**PROVIDED MATERIAL**
☆ ☆ ☆ ☆ ☆

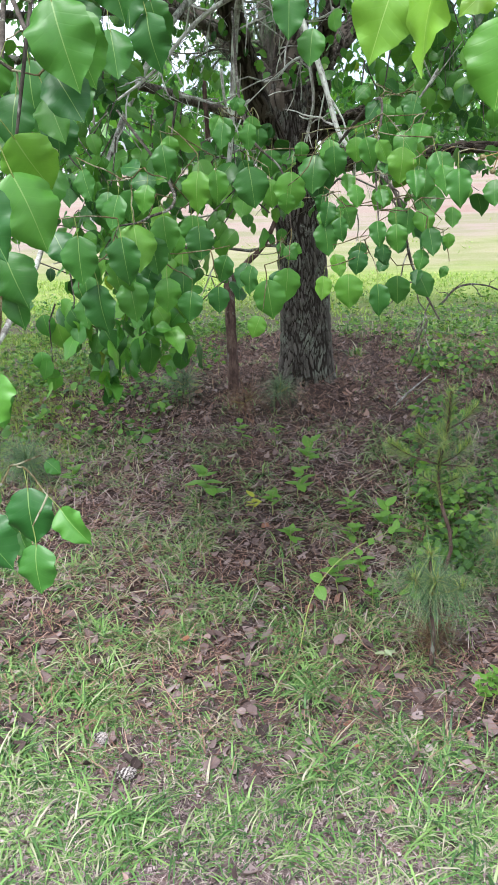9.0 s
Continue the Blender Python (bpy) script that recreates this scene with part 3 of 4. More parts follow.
LIMB_PATHS = [
    ([(0.06, 5.74, 1.5), *[(-0.02, 5.65, 1.69), (-0.124, 5.40, 1.964), (-0.189, 5.10, 2.227), (-0.216, 4.85, 2.410), (-0.134, 4.65, 2.531), (-0.133, 4.57, 2.612), (-0.202, 4.50, 2.643), (-0.281, 4.40, 2.725), (-0.359, 4.25, 2.828), (-0.437, 4.10, 2.911), (-0.74, 3.4, 3.4), (-1.25, 2.9, 4.1), (-1.6, 2.6, 5.0)]], 0.072, 0.022),
    ([(-0.133, 4.57, 2.612), (-0.082, 4.50, 2.782), (-0.040, 4.40, 3.021), (0.01, 4.1, 4.6)], 0.045, 0.02),
    ([(0.07, 5.74, 1.55), *[(0.12, 5.62, 1.72), (0.205, 5.40, 1.992), (0.259, 5.10, 2.303), (0.430, 4.90, 2.503), (0.542, 4.70, 2.674), (0.85, 4.0, 4.3)]], 0.066, 0.028),
    ([(0.239, 5.12, 2.283), (0.261, 5.00, 2.622), (0.263, 4.95, 2.881), (0.304, 4.90, 3.168), (0.41, 4.7, 4.4)], 0.032, 0.014),
    ([(0.05, 5.72, 1.75), (0.332, 5.55, 1.870), (0.733, 5.20, 1.942), (1.233, 4.75, 1.925), (1.881, 4.20, 1.998)], 0.05, 0.016),
    ([(0.08, 5.74, 1.6), (0.482, 5.40, 1.653), (0.983, 4.90, 1.677), (1.436, 4.30, 1.672), (1.791, 3.60, 1.808)], 0.043, 0.012),
    ([(0.0, 5.72, 1.8), (-0.464, 5.60, 1.993), (-1.109, 5.20, 2.152), (-1.810, 4.60, 2.215), (-2.623, 3.90, 2.333)], 0.036, 0.012),
    ([(0.02, 5.72, 2.0), (0.05, 5.8, 2.8), (0.0, 5.8, 4.2), (0.1, 5.7, 6.2)], 0.11, 0.03),
    ([(0.04, 5.8, 2.0), (0.5, 6.4, 2.6), (1.3, 7.4, 3.4), (2.0, 8.3, 4.4)], 0.08, 0.02),
    ([(0.0, 5.8, 2.0), (-0.6, 6.5, 2.6), (-1.5, 7.3, 3.3), (-2.2, 8.2, 4.2)], 0.08, 0.02),
    ([(-0.189, 5.10, 2.227), (-0.505, 4.70, 2.304), (-0.903, 4.00, 2.168), (-1.206, 3.20, 2.134)], 0.026, 0.010),
    ([(0.259, 5.10, 2.303), (0.595, 4.40, 2.500), (0.755, 3.40, 2.514), (0.818, 2.40, 2.333), (0.702, 1.68, 2.061)], 0.045, 0.010),
    ([(-0.281, 4.40, 2.725), (-0.243, 3.40, 2.773), (-0.169, 2.50, 2.543), (-0.110, 1.85, 2.259)], 0.04, 0.008),
    ([(-0.216, 4.85, 2.410), (-0.022, 4.30, 2.357), (0.083, 3.60, 2.217), (0.158, 3.00, 2.027)], 0.03, 0.011),
]
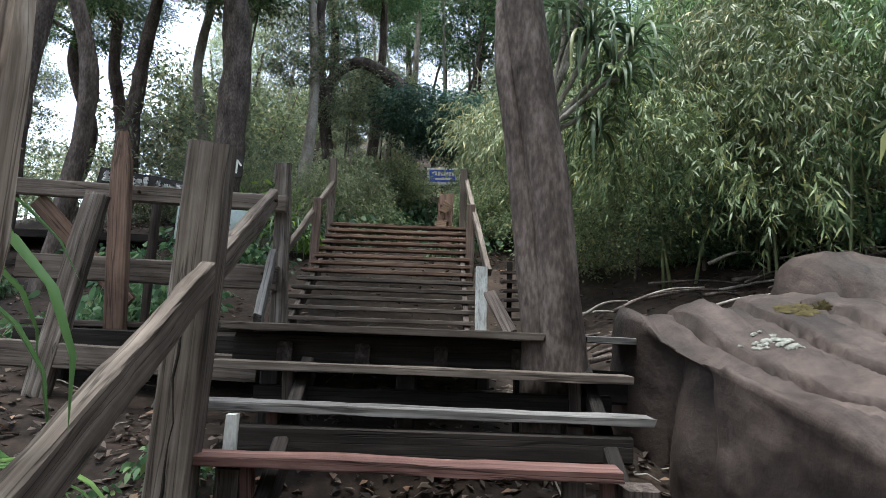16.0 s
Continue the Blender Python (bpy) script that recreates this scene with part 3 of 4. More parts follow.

☆ ☆ ☆ ☆ ☆

The records above must be transcribed exactly. Pictures are left out of the copy.

9.0 s
Continue the Blender Python (bpy) script that recreates this scene with part 3 of 4. More parts follow.
LIMB_PATHS = [
    ([(0.06, 5.74, 1.5), *[(-0.02, 5.65, 1.69), (-0.124, 5.40, 1.964), (-0.189, 5.10, 2.227), (-0.216, 4.85, 2.410), (-0.134, 4.65, 2.531), (-0.133, 4.57, 2.612), (-0.202, 4.50, 2.643), (-0.281, 4.40, 2.725), (-0.359, 4.25, 2.828), (-0.437, 4.10, 2.911), (-0.74, 3.4, 3.4), (-1.25, 2.9, 4.1), (-1.6, 2.6, 5.0)]], 0.072, 0.022),
    ([(-0.133, 4.57, 2.612), (-0.082, 4.50, 2.782), (-0.040, 4.40, 3.021), (0.01, 4.1, 4.6)], 0.045, 0.02),
    ([(0.07, 5.74, 1.55), *[(0.12, 5.62, 1.72), (0.205, 5.40, 1.992), (0.259, 5.10, 2.303), (0.430, 4.90, 2.503), (0.542, 4.70, 2.674), (0.85, 4.0, 4.3)]], 0.066, 0.028),
    ([(0.239, 5.12, 2.283), (0.261, 5.00, 2.622), (0.263, 4.95, 2.881), (0.304, 4.90, 3.168), (0.41, 4.7, 4.4)], 0.032, 0.014),
    ([(0.05, 5.72, 1.75), (0.332, 5.55, 1.870), (0.733, 5.20, 1.942), (1.233, 4.75, 1.925), (1.881, 4.20, 1.998)], 0.05, 0.016),
    ([(0.08, 5.74, 1.6), (0.482, 5.40, 1.653), (0.983, 4.90, 1.677), (1.436, 4.30, 1.672), (1.791, 3.60, 1.808)], 0.043, 0.012),
    ([(0.0, 5.72, 1.8), (-0.464, 5.60, 1.993), (-1.109, 5.20, 2.152), (-1.810, 4.60, 2.215), (-2.623, 3.90, 2.333)], 0.036, 0.012),
    ([(0.02, 5.72, 2.0), (0.05, 5.8, 2.8), (0.0, 5.8, 4.2), (0.1, 5.7, 6.2)], 0.11, 0.03),
    ([(0.04, 5.8, 2.0), (0.5, 6.4, 2.6), (1.3, 7.4, 3.4), (2.0, 8.3, 4.4)], 0.08, 0.02),
    ([(0.0, 5.8, 2.0), (-0.6, 6.5, 2.6), (-1.5, 7.3, 3.3), (-2.2, 8.2, 4.2)], 0.08, 0.02),
    ([(-0.189, 5.10, 2.227), (-0.505, 4.70, 2.304), (-0.903, 4.00, 2.168), (-1.206, 3.20, 2.134)], 0.026, 0.010),
    ([(0.259, 5.10, 2.303), (0.595, 4.40, 2.500), (0.755, 3.40, 2.514), (0.818, 2.40, 2.333), (0.702, 1.68, 2.061)], 0.045, 0.010),
    ([(-0.281, 4.40, 2.725), (-0.243, 3.40, 2.773), (-0.169, 2.50, 2.543), (-0.110, 1.85, 2.259)], 0.04, 0.008),
    ([(-0.216, 4.85, 2.410), (-0.022, 4.30, 2.357), (0.083, 3.60, 2.217), (0.158, 3.00, 2.027)], 0.03, 0.011),
]
16.0 s
Continue the Blender Python (bpy) script that recreates this scene with part 3 of 4. More parts follow.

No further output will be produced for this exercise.